■ **TO BE DONE**
In the material below, repeat only the lines from the one that holds "Continue the Blender" through the final line, exactly as they stand.
** START INFORMATION SHOWN **
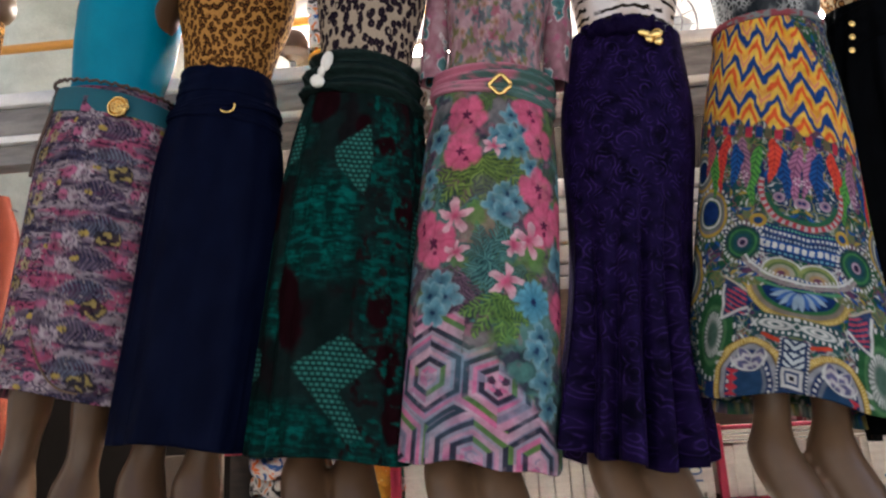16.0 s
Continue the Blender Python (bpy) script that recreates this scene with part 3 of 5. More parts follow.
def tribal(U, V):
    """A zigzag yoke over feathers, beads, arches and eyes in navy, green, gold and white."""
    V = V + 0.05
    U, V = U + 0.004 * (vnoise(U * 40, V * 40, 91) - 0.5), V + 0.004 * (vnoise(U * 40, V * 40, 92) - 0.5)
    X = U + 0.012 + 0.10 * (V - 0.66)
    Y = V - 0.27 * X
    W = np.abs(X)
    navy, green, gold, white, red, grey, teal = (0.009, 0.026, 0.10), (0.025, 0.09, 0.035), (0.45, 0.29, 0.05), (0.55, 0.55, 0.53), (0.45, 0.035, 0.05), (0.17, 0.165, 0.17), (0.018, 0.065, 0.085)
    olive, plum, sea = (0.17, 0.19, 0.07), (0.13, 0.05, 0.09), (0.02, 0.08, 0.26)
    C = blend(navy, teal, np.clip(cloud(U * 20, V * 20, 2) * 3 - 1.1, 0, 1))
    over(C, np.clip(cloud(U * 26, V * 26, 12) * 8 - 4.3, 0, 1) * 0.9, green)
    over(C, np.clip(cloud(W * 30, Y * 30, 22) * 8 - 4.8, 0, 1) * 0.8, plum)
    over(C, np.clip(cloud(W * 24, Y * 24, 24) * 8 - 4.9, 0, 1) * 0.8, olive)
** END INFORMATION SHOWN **
■ **WRITTEN SOLUTION**
Continue the Blender Python (bpy) script that recreates this scene with part 3 of 5. More parts follow.
def tribal(U, V):
    """A zigzag yoke over feathers, beads, arches and eyes in navy, green, gold and white."""
    V = V + 0.05
    U, V = U + 0.004 * (vnoise(U * 40, V * 40, 91) - 0.5), V + 0.004 * (vnoise(U * 40, V * 40, 92) - 0.5)
    X = U + 0.012 + 0.10 * (V - 0.66)
    Y = V - 0.27 * X
    W = np.abs(X)
    navy, green, gold, white, red, grey, teal = (0.009, 0.026, 0.10), (0.025, 0.09, 0.035), (0.45, 0.29, 0.05), (0.55, 0.55, 0.53), (0.45, 0.035, 0.05), (0.17, 0.165, 0.17), (0.018, 0.065, 0.085)
    olive, plum, sea = (0.17, 0.19, 0.07), (0.13, 0.05, 0.09), (0.02, 0.08, 0.26)
    C = blend(navy, teal, np.clip(cloud(U * 20, V * 20, 2) * 3 - 1.1, 0, 1))
    over(C, np.clip(cloud(U * 26, V * 26, 12) * 8 - 4.3, 0, 1) * 0.9, green)
    over(C, np.clip(cloud(W * 30, Y * 30, 22) * 8 - 4.8, 0, 1) * 0.8, plum)
    over(C, np.clip(cloud(W * 24, Y * 24, 24) * 8 - 4.9, 0, 1) * 0.8, olive)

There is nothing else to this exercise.